* **DATA SHOWN**:
============
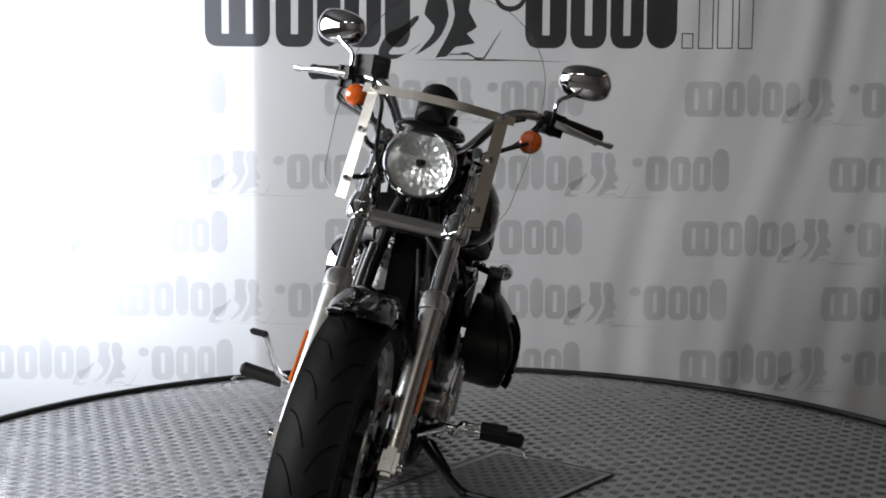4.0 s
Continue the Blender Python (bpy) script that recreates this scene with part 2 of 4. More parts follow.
def oval(cx, cz, a, b, n=32, power=2.0, tilt=0.0):
    out = []
    for k in range(n):
        t = 2 * math.pi * k / n
        c, s = math.cos(t), math.sin(t)
        x, z = a * abs(c) ** (2 / power) * (1 if c >= 0 else -1), b * abs(s) ** (2 / power) * (1 if s >= 0 else -1)
        out.append((cx + x * math.cos(tilt) - z * math.sin(tilt), cz + x * math.sin(tilt) + z * math.cos(tilt)))
    return out


def body(bm, stations, n=28, power=2.4):
    """A rounded body along x: (x, bottom, top, half width, share of the height at which it is widest)."""
    loops = []
    for x, zb, zt, w, share in stations:
        zc = zb + (zt - zb) * share
        lp = []
        for k in range(n):
            t = 2 * math.pi * k / n
            c, s = math.cos(t), math.sin(t)
            y = w * abs(c) ** (2 / power) * (1 if c >= 0 else -1)
            h = (zt - zc) if s >= 0 else (zc - zb)
            lp.append((x, y, zc + h * abs(s) ** (2 / power) * (1 if s >= 0 else -1)))
        loops.append(lp)
    return rings(bm, loops)


def between(stations, k=4):
    """More stations, smoothly, between the given ones."""
    rows = np.array(stations, float)
    out = []
    for i in range(len(rows) - 1):
        a, b, c, d = rows[max(0, i - 1)], rows[i], rows[i + 1], rows[min(len(rows) - 1, i + 2)]
        for j in range(k):
            t = j / k
            out.append(0.5 * (2 * b + (c - a) * t + (2 * a - 5 * b + 4 * c - d) * t * t + (3 * b - a - 3 * c + d) * t ** 3))
    return [tuple(float(v) for v in r) for r in out] + [tuple(rows[-1])]


def mudguard(bm, path, w, drop, thick=0.004, n=14, power=3.0, tip=0.0):
    """A curved sheet over a wheel: (x, z) path of its crown, half width and depth of its sides."""
    P = curve([(x, 0, z) for x, z in path], 5)
    loops, rims = [], ([], [])
    for i, p in enumerate(P):
        t = (P[min(i + 1, len(P) - 1)] - P[max(i - 1, 0)]).normalized()
        out = Vector((-t.z, 0, t.x))
        ww = w[0] + (w[1] - w[0]) * i / (len(P) - 1) if isinstance(w, tuple) else w
        dd = drop[0] + (drop[1] - drop[0]) * i / (len(P) - 1) if isinstance(drop, tuple) else drop
        if tip:
            f = (len(P) - 1 - i) / (len(P) - 1)
            g = min(1.0, f / tip)
            ww, dd = ww * (0.25 + 0.75 * math.sqrt(g * (2 - g))), dd * (0.15 + 0.85 * g)
        outer, inner = [], []
        for k in range(n + 1):
            s = -1 + 2 * k / n
            y = ww * (1 - (1 - abs(s)) ** 1.6) * (1 if s >= 0 else -1)
            d = dd * abs(s) ** power
            outer.append(p + Vector((0, y, 0)) - out * d)
            inner.append(p + Vector((0, y * (1 - thick / ww), 0)) - out * (d * 0.995 + thick))
        loops.append(outer + inner[::-1])
        rims[0].append(outer[0])
        rims[1].append(outer[-1])
    rings(bm, loops)
    for edge in rims:
        tube(bm, edge, 0.0042, 8)
    return bm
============
* **SET PROBLEM**: Using the material above, return every line exactly as it appears, minus the pictures.

* **TASK ANSWER**:
4.0 s
Continue the Blender Python (bpy) script that recreates this scene with part 2 of 4. More parts follow.
def oval(cx, cz, a, b, n=32, power=2.0, tilt=0.0):
    out = []
    for k in range(n):
        t = 2 * math.pi * k / n
        c, s = math.cos(t), math.sin(t)
        x, z = a * abs(c) ** (2 / power) * (1 if c >= 0 else -1), b * abs(s) ** (2 / power) * (1 if s >= 0 else -1)
        out.append((cx + x * math.cos(tilt) - z * math.sin(tilt), cz + x * math.sin(tilt) + z * math.cos(tilt)))
    return out


def body(bm, stations, n=28, power=2.4):
    """A rounded body along x: (x, bottom, top, half width, share of the height at which it is widest)."""
    loops = []
    for x, zb, zt, w, share in stations:
        zc = zb + (zt - zb) * share
        lp = []
        for k in range(n):
            t = 2 * math.pi * k / n
            c, s = math.cos(t), math.sin(t)
            y = w * abs(c) ** (2 / power) * (1 if c >= 0 else -1)
            h = (zt - zc) if s >= 0 else (zc - zb)
            lp.append((x, y, zc + h * abs(s) ** (2 / power) * (1 if s >= 0 else -1)))
        loops.append(lp)
    return rings(bm, loops)


def between(stations, k=4):
    """More stations, smoothly, between the given ones."""
    rows = np.array(stations, float)
    out = []
    for i in range(len(rows) - 1):
        a, b, c, d = rows[max(0, i - 1)], rows[i], rows[i + 1], rows[min(len(rows) - 1, i + 2)]
        for j in range(k):
            t = j / k
            out.append(0.5 * (2 * b + (c - a) * t + (2 * a - 5 * b + 4 * c - d) * t * t + (3 * b - a - 3 * c + d) * t ** 3))
    return [tuple(float(v) for v in r) for r in out] + [tuple(rows[-1])]


def mudguard(bm, path, w, drop, thick=0.004, n=14, power=3.0, tip=0.0):
    """A curved sheet over a wheel: (x, z) path of its crown, half width and depth of its sides."""
    P = curve([(x, 0, z) for x, z in path], 5)
    loops, rims = [], ([], [])
    for i, p in enumerate(P):
        t = (P[min(i + 1, len(P) - 1)] - P[max(i - 1, 0)]).normalized()
        out = Vector((-t.z, 0, t.x))
        ww = w[0] + (w[1] - w[0]) * i / (len(P) - 1) if isinstance(w, tuple) else w
        dd = drop[0] + (drop[1] - drop[0]) * i / (len(P) - 1) if isinstance(drop, tuple) else drop
        if tip:
            f = (len(P) - 1 - i) / (len(P) - 1)
            g = min(1.0, f / tip)
            ww, dd = ww * (0.25 + 0.75 * math.sqrt(g * (2 - g))), dd * (0.15 + 0.85 * g)
        outer, inner = [], []
        for k in range(n + 1):
            s = -1 + 2 * k / n
            y = ww * (1 - (1 - abs(s)) ** 1.6) * (1 if s >= 0 else -1)
            d = dd * abs(s) ** power
            outer.append(p + Vector((0, y, 0)) - out * d)
            inner.append(p + Vector((0, y * (1 - thick / ww), 0)) - out * (d * 0.995 + thick))
        loops.append(outer + inner[::-1])
        rims[0].append(outer[0])
        rims[1].append(outer[-1])
    rings(bm, loops)
    for edge in rims:
        tube(bm, edge, 0.0042, 8)
    return bm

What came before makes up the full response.